Così il Covid ha tracciato un solco tra i tempi tragicamente spettacolare

Il tempo passa, e sono trascorsi due anni. Il passato, però, non passa, ed è bene sia così: ricordare quel 18 marzo per cosa abbiamo subìto, chi eravamo, per capire chi siamo oggi, quale società possiamo esprimere. Il Covid, ora che la grande paura è stata ricomposta in una normalità allertata e guardinga, resta come memento, imperativo futuro, un vincolo ancora sanitario ma non solo, un elemento della nostra quotidianità.

Insomma, il Covid, questo termine così supremo da violentare cuore e ragione, resta fra noi: ormai forse trasfigurato in un sentimento e in un monito, uno choc sperabilmente normalizzato. In ogni caso affidato ad una diversa psicologia percepita: non sappiamo fino a che punto differente, comunque tributario di una sofferenza indicibile. Questo ci hanno detto le cerimonie di ieri della Giornata nazionale in memoria delle vittime dell’epidemia di coronavirus. «Memoria» è la condizione esistenziale che scolpisce l’uomo bergamasco e che segna la Bergamasca, l’area più tristemente scossa dalla pandemia. Gli ormai celebri camion militari con le bare delle vittime insalutate, nel loro viaggio obbligatoriamente così lontano dal focolare domestico, faranno parte delle pagine buie della storia repubblicana.

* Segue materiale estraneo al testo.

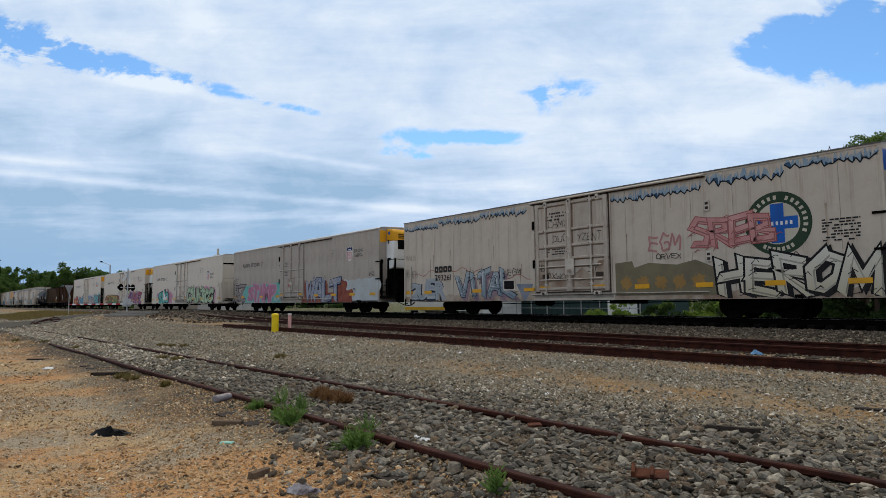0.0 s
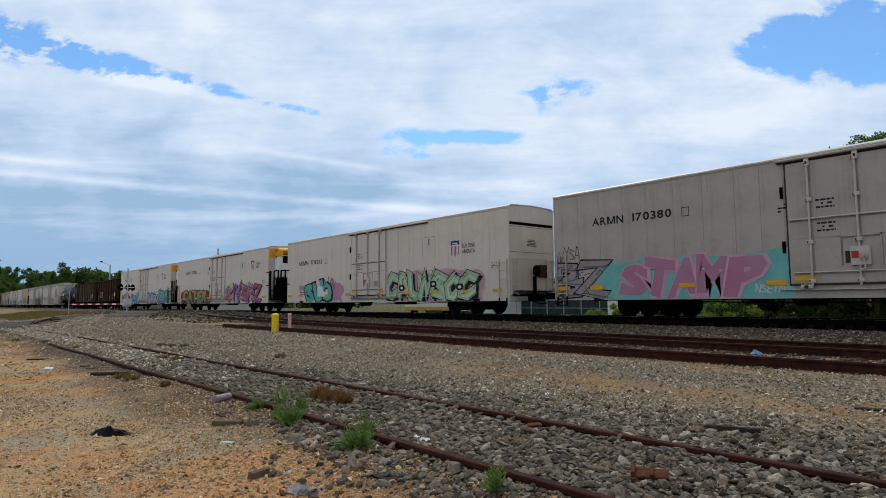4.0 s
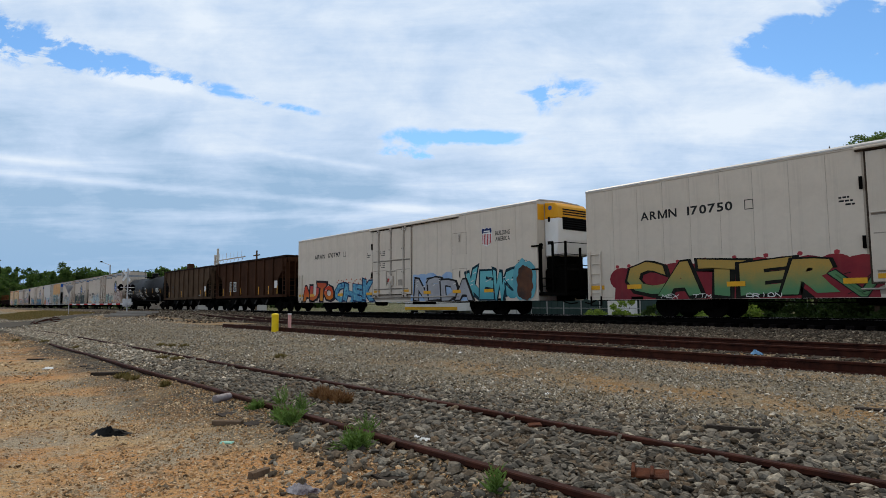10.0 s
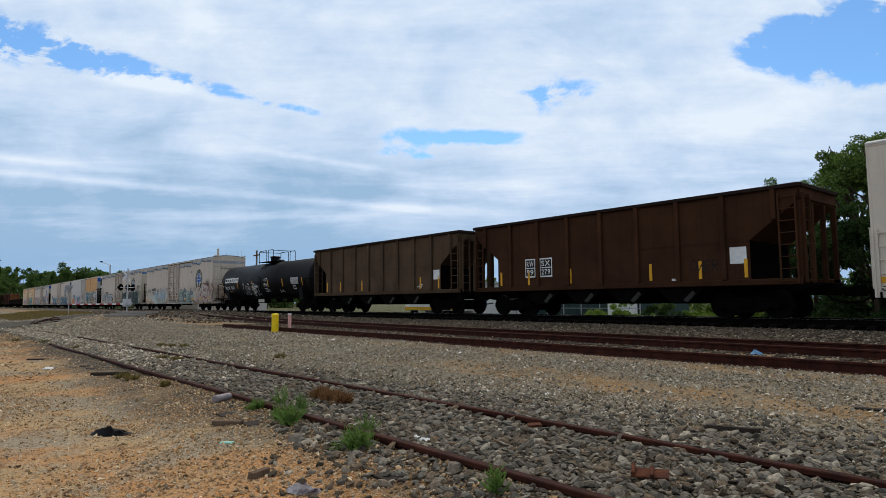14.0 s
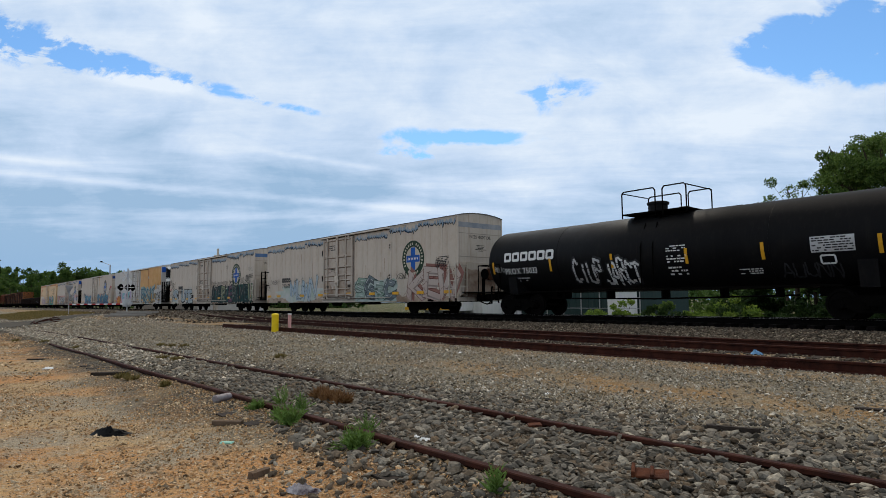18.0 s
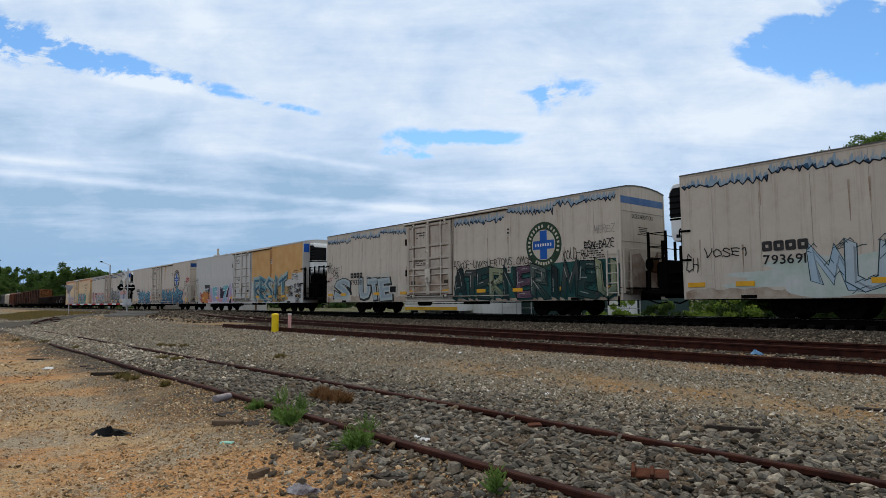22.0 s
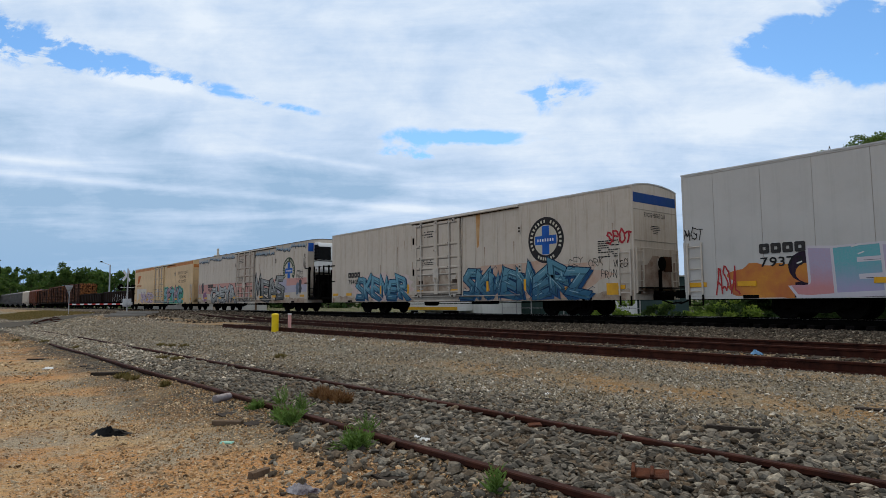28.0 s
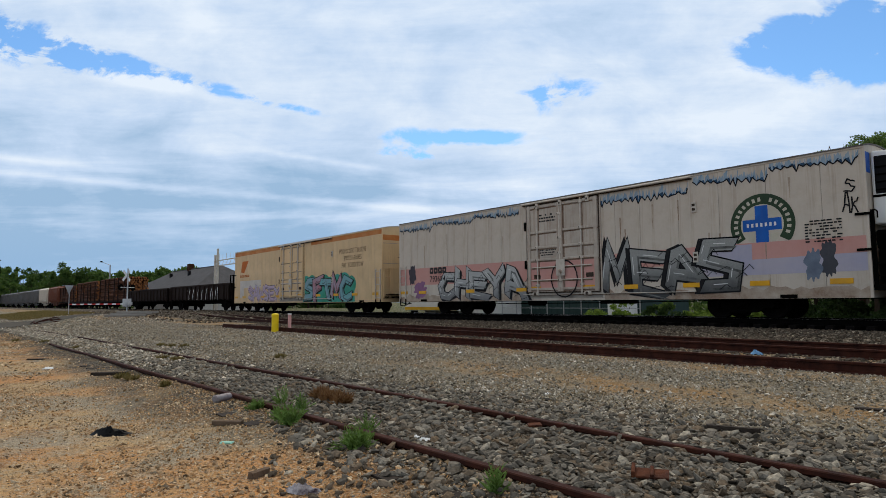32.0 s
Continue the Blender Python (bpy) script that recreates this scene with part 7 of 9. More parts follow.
STROKES = {
    "A": "0,0 .42,1 .6,1 1,0;.2,.36 .85,.36", "B": ".1,0 .1,1 .78,.93 .8,.6 .15,.52 .92,.4 .9,.06 .1,0", "C": ".95,.85 .4,1 .05,.6 .1,.12 .5,0 .95,.18",
    "D": ".1,0 .1,1 .7,.9 .95,.5 .7,.06 .1,0", "E": ".95,1 .1,.95 .1,.05 .95,0;.1,.5 .8,.53", "F": ".1,0 .1,1 .95,.96;.1,.5 .75,.53",
    "G": ".95,.85 .4,1 .05,.5 .35,0 .95,.1 .95,.48 .5,.46", "H": ".1,0 .1,1;.9,0 .9,1;.1,.48 .9,.52", "I": ".5,0 .5,1", "J": ".85,1 .8,.2 .45,0 .05,.25",
    "K": ".1,0 .1,1;.95,1 .2,.5 1,0", "L": ".1,1 .1,.05 .95,0", "M": "0,0 .15,1 .5,.3 .85,1 1,0", "N": ".05,0 .1,1 .9,0 .95,1", "O": ".5,1 .06,.7 .1,.2 .5,0 .92,.25 .92,.75 .5,1",
    "P": ".1,0 .1,1 .85,.92 .88,.55 .12,.45", "Q": ".5,1 .06,.7 .1,.2 .5,0 .92,.25 .92,.75 .5,1;.6,.3 1,-.05", "R": ".1,0 .1,1 .85,.92 .85,.58 .12,.5 1,0",
    "S": ".95,.9 .35,1 .08,.72 .9,.36 .75,.02 .05,.08", "T": "0,.95 1,1;.5,.98 .5,0", "U": ".08,1 .1,.15 .5,0 .9,.15 .92,1", "V": "0,1 .45,0 .55,0 1,1",
    "W": "0,1 .22,0 .5,.7 .78,0 1,1", "X": "0,0 1,1;0,1 1,0", "Y": "0,1 .5,.5 1,1;.5,.5 .45,0", "Z": ".05,.95 .95,1 .05,.05 .98,0", "1": ".2,.75 .55,1 .55,0",
    "2": ".05,.75 .4,1 .9,.75 .05,.03 .98,0", "3": ".05,.95 .9,.95 .45,.55 .9,.3 .5,0 .05,.1", "-": ".1,.5 .9,.5", ".": ".4,0 .6,.04"}
STROKES = {c: [[tuple(float(q) for q in p.split(",")) for p in line.split()] for line in t.split(";")] for c, t in STROKES.items()}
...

Valga come cifra umanistica l’efficace sintesi del presidente Mattarella detta ieri a Roma, espressione di una sensibilità particolarmente vicina alla tragedia della nostra terra: «Ci inchiniamo alla memoria. Nelle immagini delle bare di Bergamo il dramma della pandemia». Memoria e speranza, si potrebbe aggiungere con le parole del vescovo Beschi, per guardare oltre. Per scrutare il futuro. Le sequenze di ieri - al cimitero, in cattedrale e al Bosco della memoria - hanno segnato un primo passaggio dal recente passato a oggi, una transizione dalla tragedia alla rinascita. Il freddo e la leggera foschia hanno reso coerente una commemorazione sobria, fatta di parole essenziali e dandole una coloritura struggente. Il ricordo dei tanti che non ci sono più: pure i giovani, e così un futuro strappato, ma soprattutto una schiera di anziani, la generazione della memoria generazionale alla quale dobbiamo il nostro grado di benessere. Il grazie ai tantissimi, specie nel mondo della sanità e del volontariato, che hanno dato se stessi, specchiandosi nella sofferenza altrui. E uno sguardo al dopo. Perché, è vero, qualcosa è andato storto e non tutto s’è svolto per il verso giusto.

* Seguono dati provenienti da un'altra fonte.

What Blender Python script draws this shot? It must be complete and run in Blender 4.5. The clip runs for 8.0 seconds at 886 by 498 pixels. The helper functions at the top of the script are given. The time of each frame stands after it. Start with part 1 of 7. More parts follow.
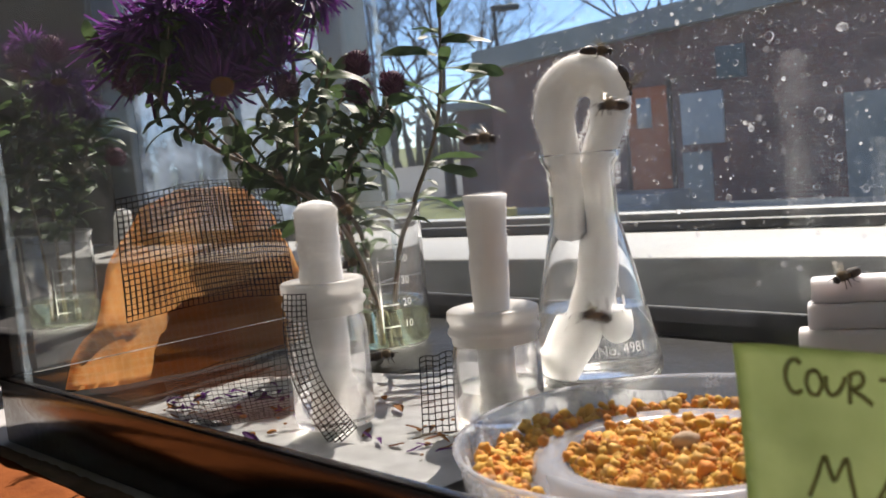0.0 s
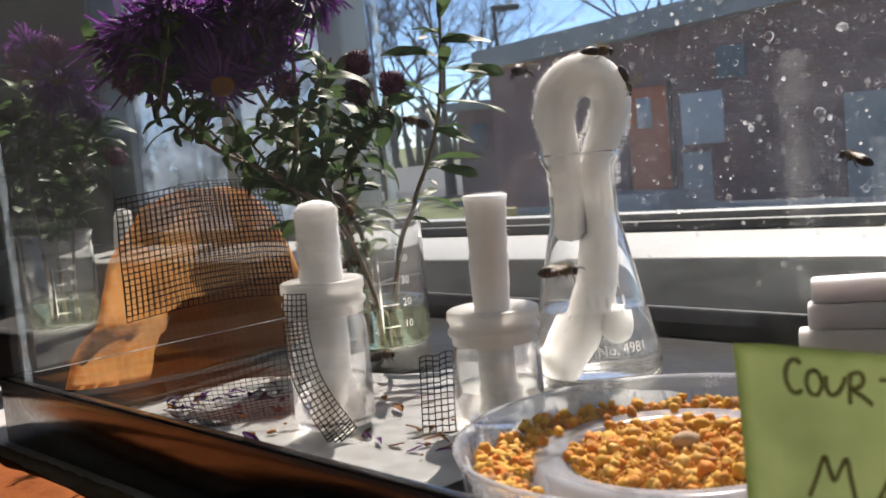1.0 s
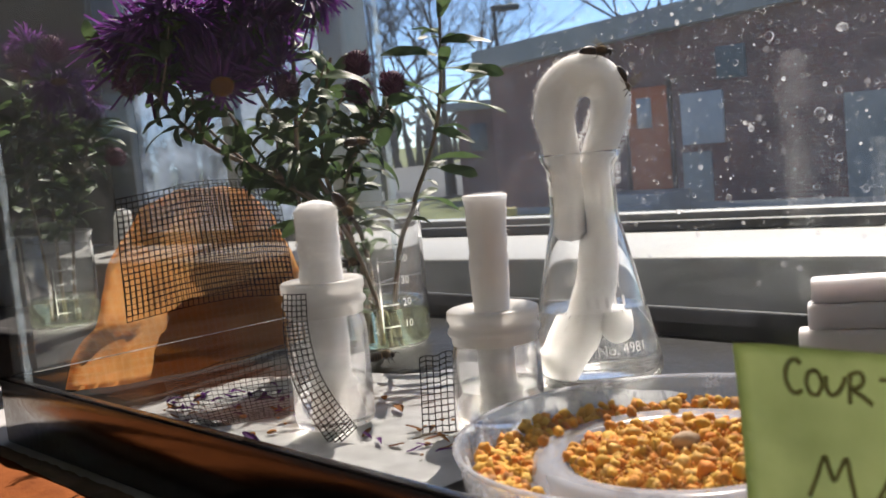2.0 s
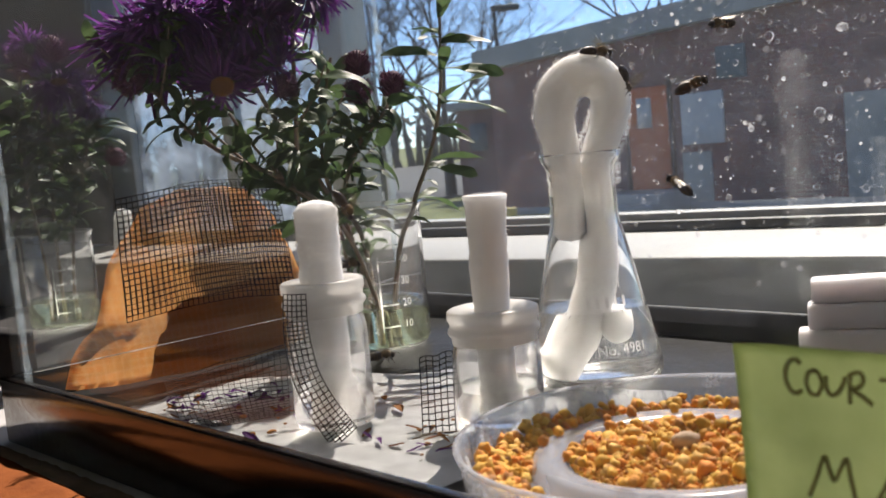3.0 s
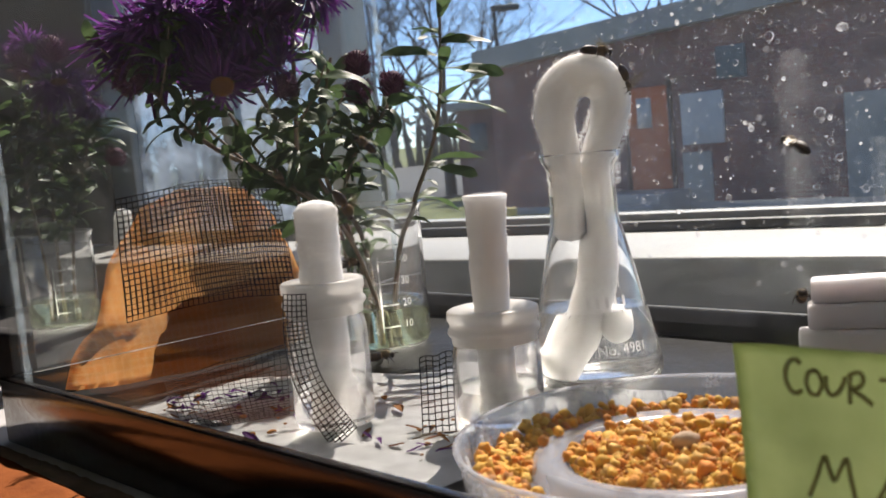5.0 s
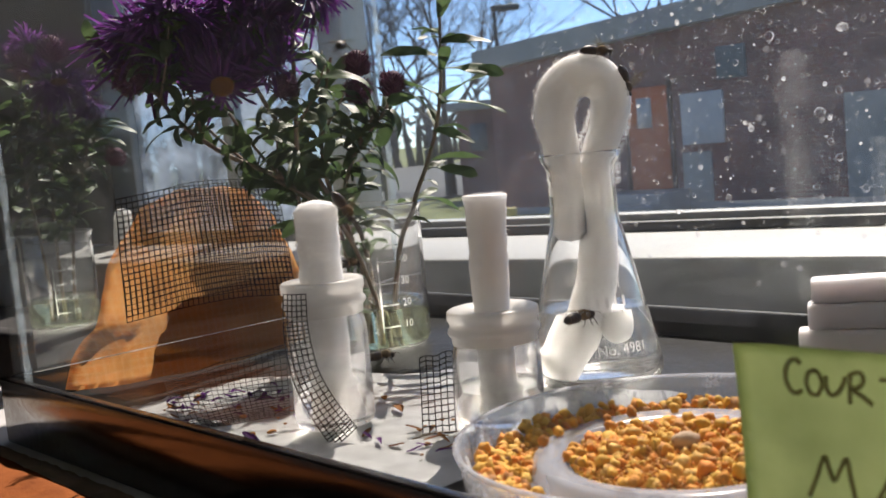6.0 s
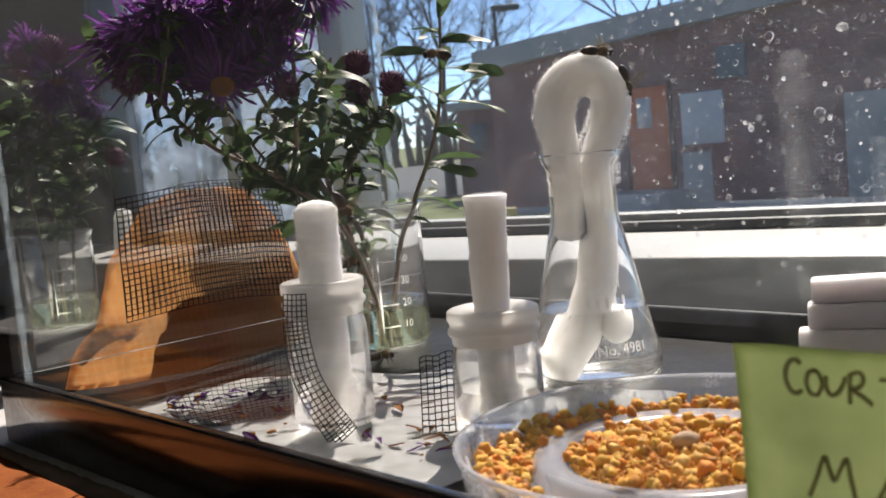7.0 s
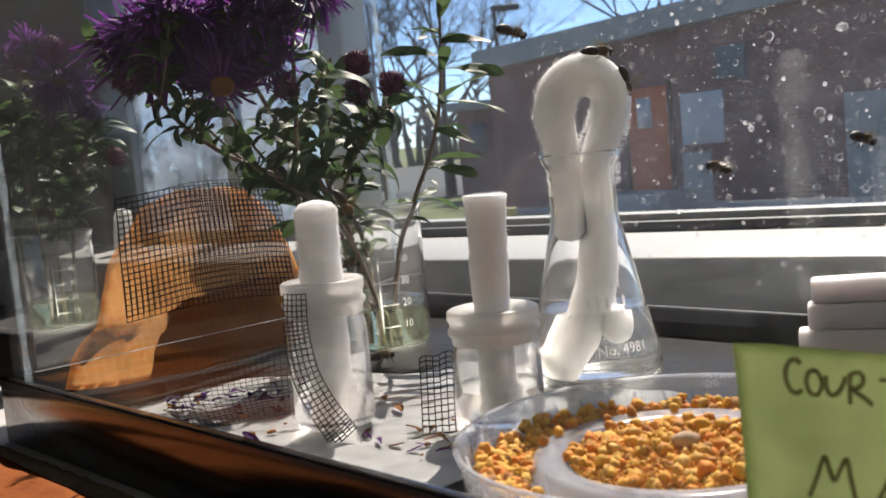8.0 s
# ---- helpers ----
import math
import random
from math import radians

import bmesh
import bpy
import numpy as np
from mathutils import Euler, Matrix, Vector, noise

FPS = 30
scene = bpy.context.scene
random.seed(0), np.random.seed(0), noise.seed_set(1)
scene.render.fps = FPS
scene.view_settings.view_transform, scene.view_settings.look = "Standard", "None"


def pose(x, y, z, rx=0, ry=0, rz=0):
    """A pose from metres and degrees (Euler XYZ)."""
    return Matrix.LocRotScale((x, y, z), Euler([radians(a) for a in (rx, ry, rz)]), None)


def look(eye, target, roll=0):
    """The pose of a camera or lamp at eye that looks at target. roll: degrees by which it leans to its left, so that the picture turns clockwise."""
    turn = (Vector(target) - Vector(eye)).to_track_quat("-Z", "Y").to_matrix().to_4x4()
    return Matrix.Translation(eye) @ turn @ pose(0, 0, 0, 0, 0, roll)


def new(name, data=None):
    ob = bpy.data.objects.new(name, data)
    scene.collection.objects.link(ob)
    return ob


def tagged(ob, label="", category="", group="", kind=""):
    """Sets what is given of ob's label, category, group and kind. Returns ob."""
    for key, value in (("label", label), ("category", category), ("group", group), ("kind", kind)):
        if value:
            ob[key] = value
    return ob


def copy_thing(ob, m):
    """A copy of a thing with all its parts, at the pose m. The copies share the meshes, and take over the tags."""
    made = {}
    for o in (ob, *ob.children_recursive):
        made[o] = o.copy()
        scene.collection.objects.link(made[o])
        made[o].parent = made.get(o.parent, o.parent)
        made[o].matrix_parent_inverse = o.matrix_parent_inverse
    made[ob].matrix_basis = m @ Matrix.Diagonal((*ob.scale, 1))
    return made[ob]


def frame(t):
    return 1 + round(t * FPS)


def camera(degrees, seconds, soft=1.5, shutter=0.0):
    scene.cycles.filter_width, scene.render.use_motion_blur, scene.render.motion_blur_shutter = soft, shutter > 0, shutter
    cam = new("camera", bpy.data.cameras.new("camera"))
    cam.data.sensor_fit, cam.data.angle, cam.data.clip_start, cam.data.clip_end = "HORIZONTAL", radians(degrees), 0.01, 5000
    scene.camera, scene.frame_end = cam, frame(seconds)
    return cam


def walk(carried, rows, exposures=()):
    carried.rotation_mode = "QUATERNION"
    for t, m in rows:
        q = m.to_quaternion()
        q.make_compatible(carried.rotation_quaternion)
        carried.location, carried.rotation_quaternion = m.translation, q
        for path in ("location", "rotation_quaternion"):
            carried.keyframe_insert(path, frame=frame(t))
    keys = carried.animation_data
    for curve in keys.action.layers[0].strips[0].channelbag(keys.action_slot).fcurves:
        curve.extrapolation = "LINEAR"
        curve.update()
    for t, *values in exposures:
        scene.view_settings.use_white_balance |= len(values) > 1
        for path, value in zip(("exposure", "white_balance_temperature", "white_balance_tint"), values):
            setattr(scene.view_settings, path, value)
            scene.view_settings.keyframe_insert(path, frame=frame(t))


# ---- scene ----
cam = camera(44.85, 8.0, soft=1.6, shutter=0.45)
STAND = look((0, 0, 0.080), (0, 1, -0.020), -5.5)
walk(cam, [(0.0, STAND), (8.0, STAND)], exposures=[(0.0, 1.24, 6850, 18), (8.0, 1.24, 6850, 18)])
cam.data.dof.use_dof, cam.data.dof.focus_distance, cam.data.dof.aperture_fstop = True, 0.405, 44.0

scene.cycles.transparent_max_bounces = 32

# ---- daylight: clear sky, one sun behind the window to the right ----
SUN_AZ, SUN_EL = 18.0, 48.0
world = bpy.data.worlds.new("sky")
scene.world = world
world.use_nodes = True
sky = world.node_tree.nodes.new("ShaderNodeTexSky")
sky.sky_type = "NISHITA"
sky.sun_disc = False
sky.air_density, sky.dust_density, sky.ozone_density = 0.55, 0.0, 5.0
sky.sun_elevation, sky.sun_rotation = radians(SUN_EL), radians(SUN_AZ)
world.node_tree.links.new(sky.outputs[0], world.node_tree.nodes["Background"].inputs["Color"])
world.node_tree.nodes["Background"].inputs["Strength"].default_value = 0.092
sun_data = bpy.data.lights.new("sun", "SUN")
sun_data.energy, sun_data.angle, sun_data.color = 3.7, radians(0.5), (1.0, 0.94, 0.86)
sun = new("sun", sun_data)
_a, _e = radians(SUN_AZ), radians(SUN_EL)
sun.matrix_world = look((math.sin(_a) * math.cos(_e) * 9, math.cos(_a) * math.cos(_e) * 9, math.sin(_e) * 9), (0, 0, 0))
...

«Gli ormai celebri camion militari con le bare delle vittime insalutate, nel loro viaggio obbligatoriamente così lontano dal focolare domestico, faranno parte delle pagine buie della storia repubblicana»

Ma ancora una volta, nella temperie della tragedia, la nostra terra ha risposto alla chiamata dell’esserci insieme. Non disperdere quel piccolo-grande capitale immateriale diventa oggi l’urgenza civile di una ricostruzione da ripensare prima di tutto nei cuori e nelle menti. La pandemia ha tracciato un solco tragicamente spettacolare fra un prima e un dopo, fra un mondo che ritenevamo di controllare e nutrito di certezze che sono saltate davanti all’incedere del male.

Dal 2001, dall’11 Settembre e passando per la crisi economica, finanziaria e sociale degli anni successivi, siamo nel pieno di emergenze senza soluzione di continuità. L’invasione della Russia in Ucraina si colloca in questa corsa verso l’abisso e la Giornata di ieri non ha affatto trascurato di sottolineare questa enormità.

La storia, dunque, non è finita: se il Covid ha detto che la sicurezza sanitaria non è data una volta per tutte, la guerra in Ucraina ci ribadisce che la democrazia non è purtroppo lo scontato destino dell’umanità. Un divenire crudele verso il quale la Bergamasca, che non era rimasta sola al tempo della crisi pandemica più acuta, destina ora le migliori energie per contenerne l’impatto più doloroso: l’assistenza ai profughi ucraini diventa così parte condivisa e orgogliosa della nostra rinascita post Covid.